I tried to make her use it but she said some of her contacts did not receive messages.
I mean she did not really care about privacy or crypting messages. So she went back to her standard app after switching phone.
Standards users will not make the effort to understand something more difficult than what Google teaches them.
Usability is important, yet not *crucial*. It is often in the hands of people with large resources. Most of the it time amounts to having software making choices instead of you.
Balancing techno-ethics and software freedom by "usability" is i think a fake dichotomy.
Like balancing freedom and security to justify anti-terror measures restricting freedoms and agency. One cannot pretend to trade one for the other.
(Jefferson mode: ON - "He who sacrifices freedom for usability...."?)
Given that the majority of security problems are due to user error, I would think it is obvious that UI is a significant aspect of software security. Describing usability and security as a trade-off is an astounding false dichotomy.
@jz How does Telegram compare? Their funding feels equally awkward, ℅ some Russian magnate, and based in Dubai.
@jz While I agree with most of that, I disagree with:
> * Author disallows distribution by anyone but Google, although free/libre
They allow distribution through Apple's iOS store. For the desktop version you can compile it yourself (I think) from Github.
> * Its funding is shady (OTF = Radio Free Asia = USG)
The "USG" is not a single entity, and you cannot treat it as one. The USG funds many good projects, including, perhaps most famously, Tor.

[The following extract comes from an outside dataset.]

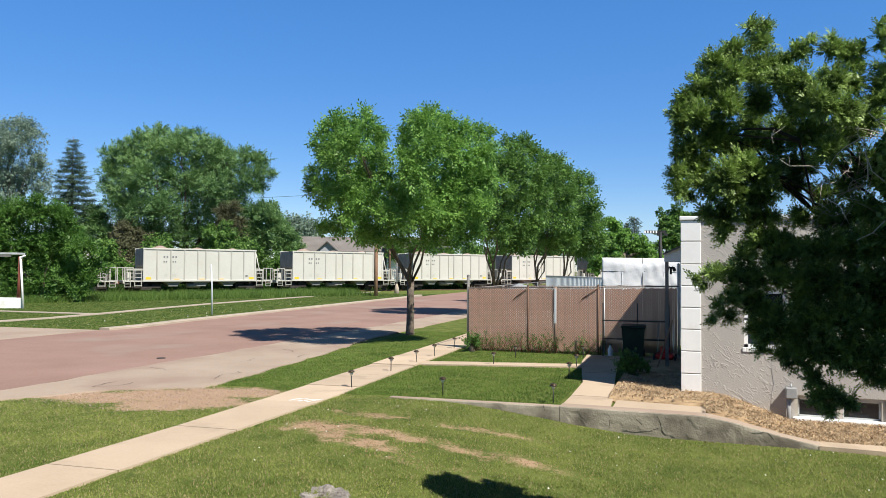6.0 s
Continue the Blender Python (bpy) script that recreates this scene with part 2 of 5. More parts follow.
TAN_FRAME = surface("weathered_pale_timber", (0.40, 0.365, 0.31), (0.54, 0.50, 0.44), 4, 30, 0.85, 0.2, 0.004)
RED_BROWN = surface("red_brown_paint", (0.20, 0.06, 0.04), (0.27, 0.09, 0.06), 2, 20, 0.8, 0.1, 0.003)
BLACK = surface("black_plastic", (0.012, 0.012, 0.013), (0.03, 0.03, 0.032), 3, 30, 0.5, 0.1, 0.002)
PALE_SLAT = surface("pale_grey_slat", (0.52, 0.57, 0.61), (0.64, 0.68, 0.71), 2, 20, 0.7, 0.1, 0.003)
RAIL_STEEL = surface("rail_steel", (0.12, 0.07, 0.05), (0.22, 0.14, 0.10), 2, 20, 0.6, 0.1, 0.002, metal=0.4)
BALLAST = surface("track_ballast", (0.16, 0.13, 0.12), (0.34, 0.28, 0.25), 2, 30, 0.95, 0.9, 0.05)
BIN_GREEN = surface("dark_green_plastic", (0.012, 0.025, 0.02), (0.02, 0.04, 0.03), 3, 20, 0.45, 0.1, 0.002)
ROCK = surface("grey_stump_wood", (0.10, 0.085, 0.075), (0.46, 0.42, 0.39), 11, 60, 0.95, 1.0, 0.03, strokes=0.0)


# ---- mesh helpers ----
def soft_step(a, b, v):
    t = min(1.0, max(0.0, (v - a) / (b - a)))
    return t * t * (3 - 2 * t)


def part(name, bm, material, parent=None, label=""):
    me = bpy.data.meshes.new(name)
    bm.to_mesh(me)
    bm.free()
    for m in material if isinstance(material, (list, tuple)) else (material,):
        me.materials.append(m)
    ob = new(name, me)
    if parent is not None:
        ob.parent = parent
    if label:
        ob["label"] = label
    return ob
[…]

@jz conversations for xmpp is using the same encryption algorithm as signal under the extension name OMEMO
@jz That being said, I finally have the vast majority of my contacts including many non-technical people using a secure messenger for the first time in history. Change will be slow and many of the alternatives are not currently viable for non-technical users, partly due to usability and partly due to the network effect of "I'm not installing yet another app that runs yet another service just to talk to one person."